Футляр для музыканта - страница 23

Шрифт
Интервал


– Ну а музыкант-то тут при чем? – спросил Алик недоуменно.

– При том, что необходимо внешнее сходство. Все эти разработки способны изменить личность, исправить память, даже заставить человека говорить на другом языке, как на родном, и забыть свой собственный. Но они не могут изменить его внешность. Тут нужна пластическая хирургия. Но это опасно. Агенту предстоит жить в чужой стране много лет, он будет обращаться к врачам, а на его уровне все они – стукачи НКВД. Внешние изменения легко заметить, это не удастся скрыть, вся игра будет сломана, не успев начаться. Поэтому пластика потребуется, но самая минимальная. Нужно максимальное внешнее сходство с объектом. А, как утверждает Мюллер, этот музыкант очень похож на одного большевистского партийного деятеля, и он уже предоставил Кальтенбруннеру его фото.

– Да, парню не позавидуешь. – Науйокс присвистнул. – Наверное, знай он, что его ждет, он бы предпочел оказаться на дне Ла-Манша. Это все равно что смерть. Он перестанет быть собой. Забудет свой дом, своих родных и близких, всех, кого он любил, кто был ему дорог. Забудет даже родной язык. Превратить знаменитого джазового музыканта, талантливого человека в какого-то заурядного сталинского начальника. Даже у меня это вызывает сочувствие, хотя с чем только ни приходилось сталкиваться за эти годы. Неужели Маренн позволит все это? Не думаю, что Кальтенбруннеру удастся все это провернуть в обход нее. А она возмутится, я уверен. И привлечет на свою сторону Шелленберга. Как обычно, – Алик многозначительно посмотрел на Скорцени.

– Это не исключено, – Скорцени опустил голову. – Но неизвестно, чью сторону на этот раз займет Гиммлер.

Желтая бабочка между оконными рамами лежала, распластав крылья. А за окном крупными хлопьями падал снег. Деревья в саду стояли неподвижно, укутанные в снежные покрывала. Утреннюю тишину нарушали редкие крики ворон, которые, перепрыгивая с ветки на ветку, стряхивали снег, и он беззвучно опадал на землю. Подойдя к окну, Маренн отодвинула тяжелую фиолетовую штору и наклонилась к стеклу, рассматривая бабочку.
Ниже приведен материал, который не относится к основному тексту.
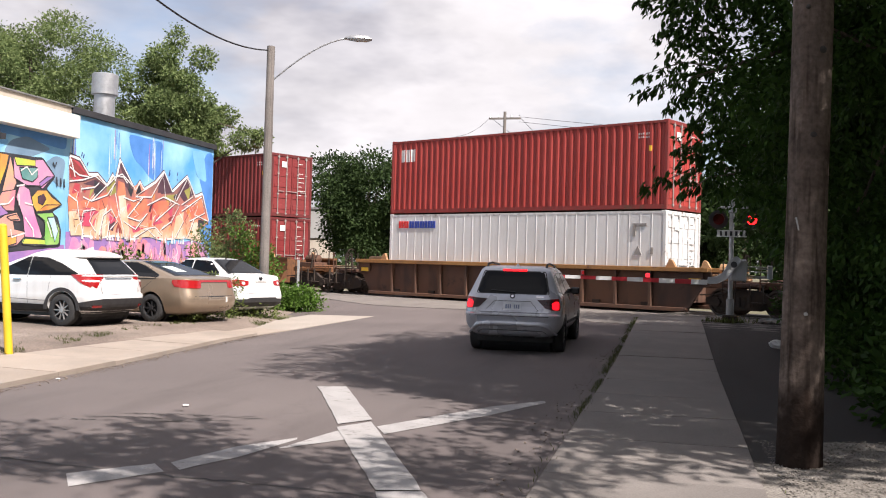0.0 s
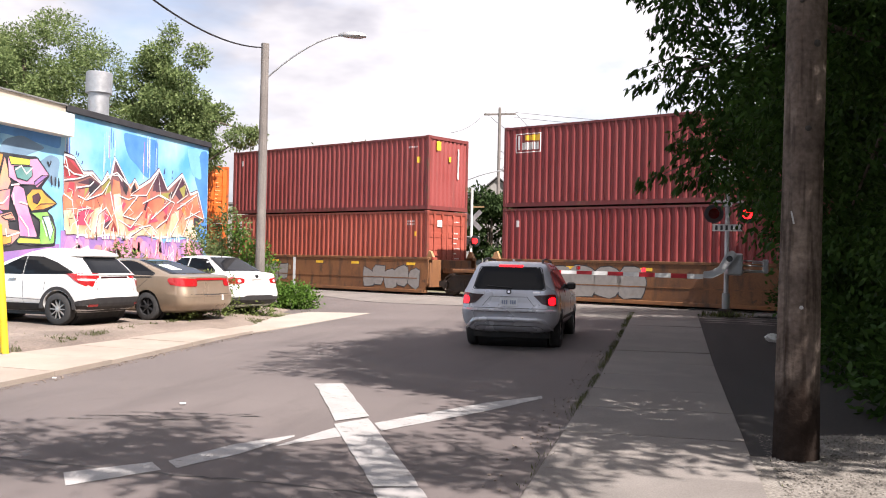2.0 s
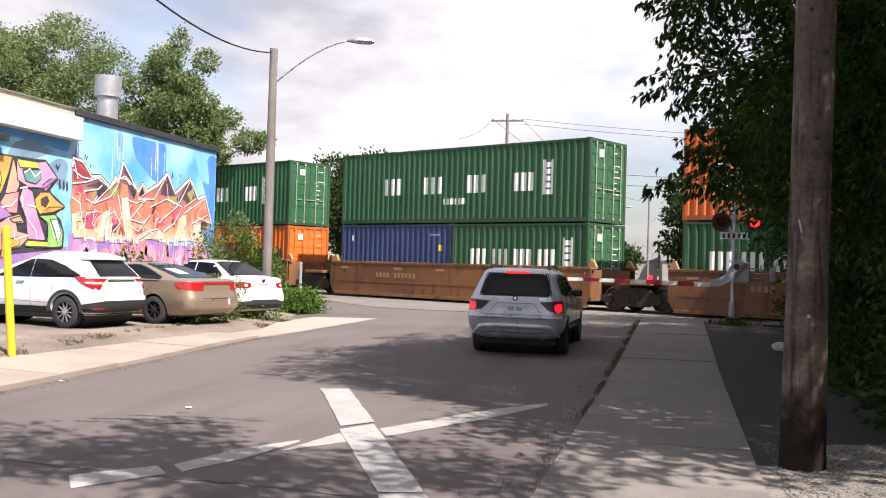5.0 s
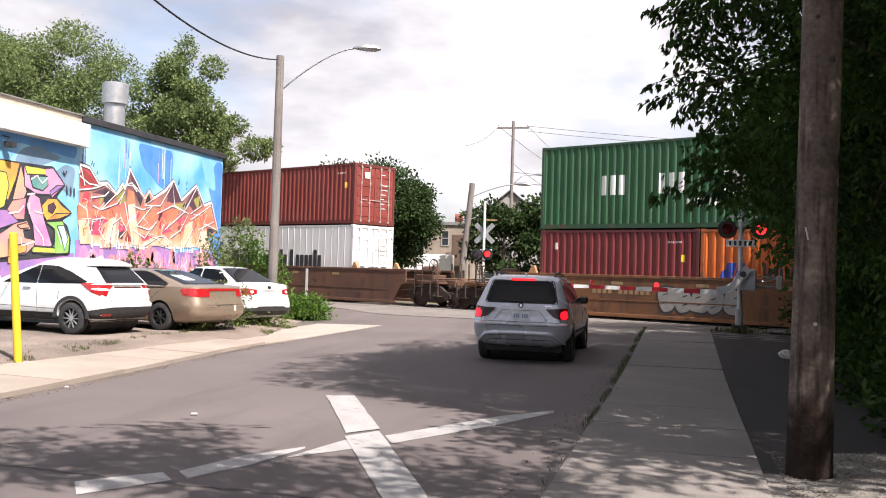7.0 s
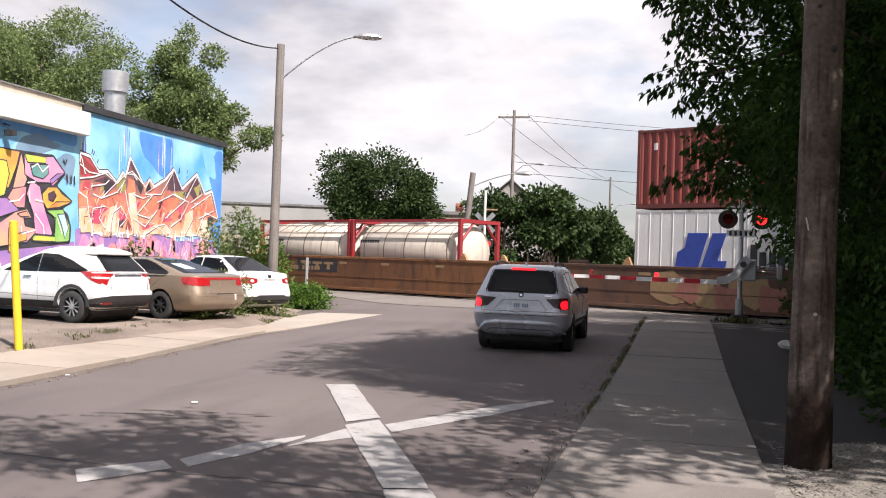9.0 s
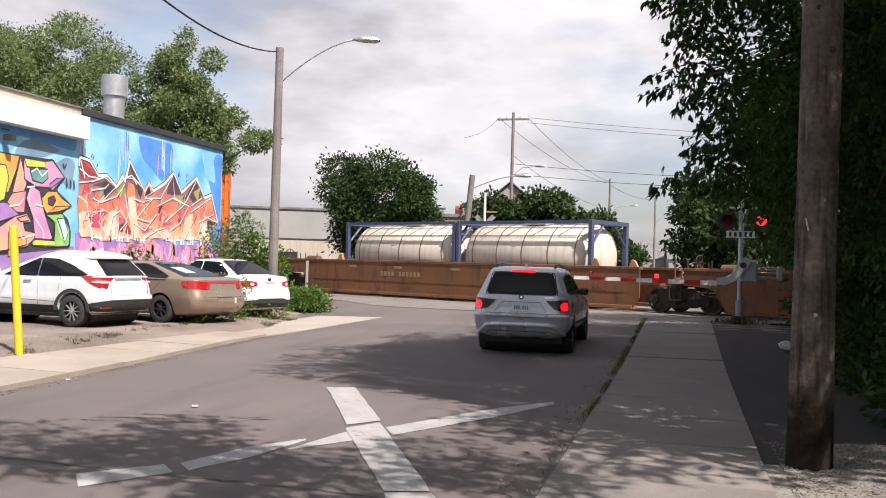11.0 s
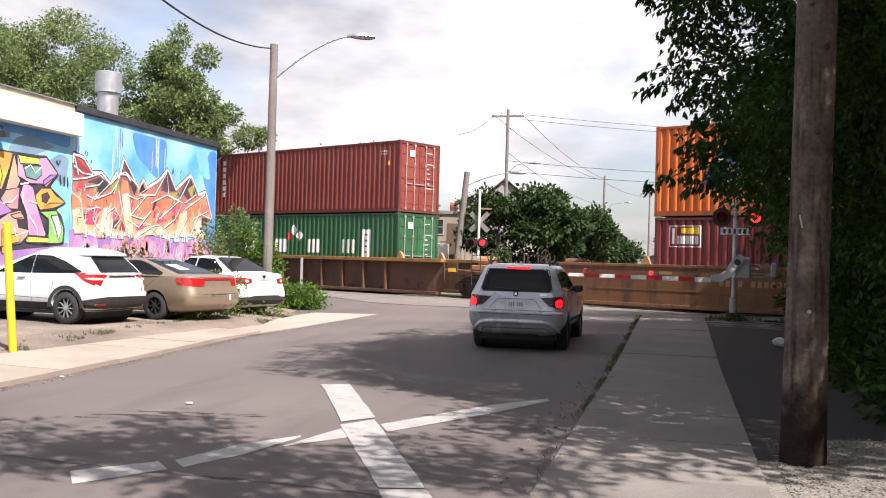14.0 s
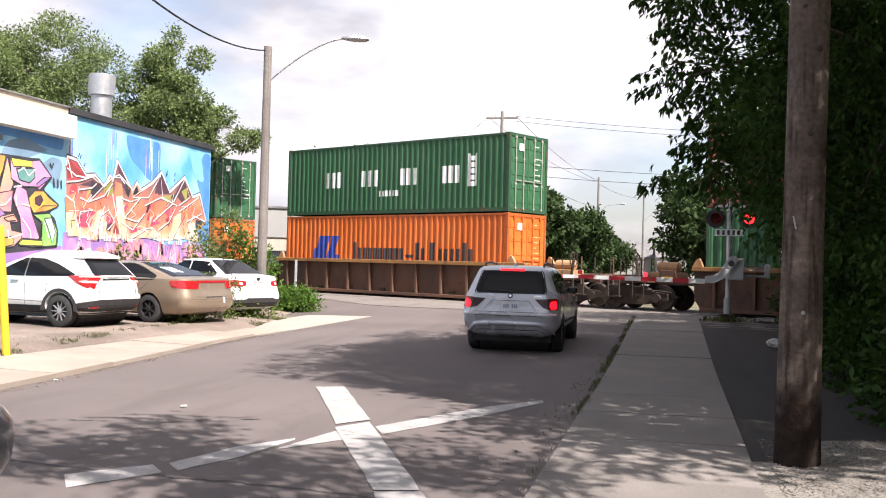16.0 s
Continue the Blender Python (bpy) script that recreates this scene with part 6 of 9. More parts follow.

– Она залетела сюда случайно в ясный летний день, когда окно было открыто, – произнесла она негромко. – А вылететь уже не смогла. Так и осталась здесь – напоминанием о лете в холодный зимний день. Это могло быть совсем недавно, прошлым летом, когда Женевьева мыла окна в моей детской комнате, а могло быть и давно, еще тогда, когда я была ребенком, просто я этого не заметила. Как ты думаешь? – она повернулась к Рауху. Он стоял за ее спиной, глядя на заснеженный сад.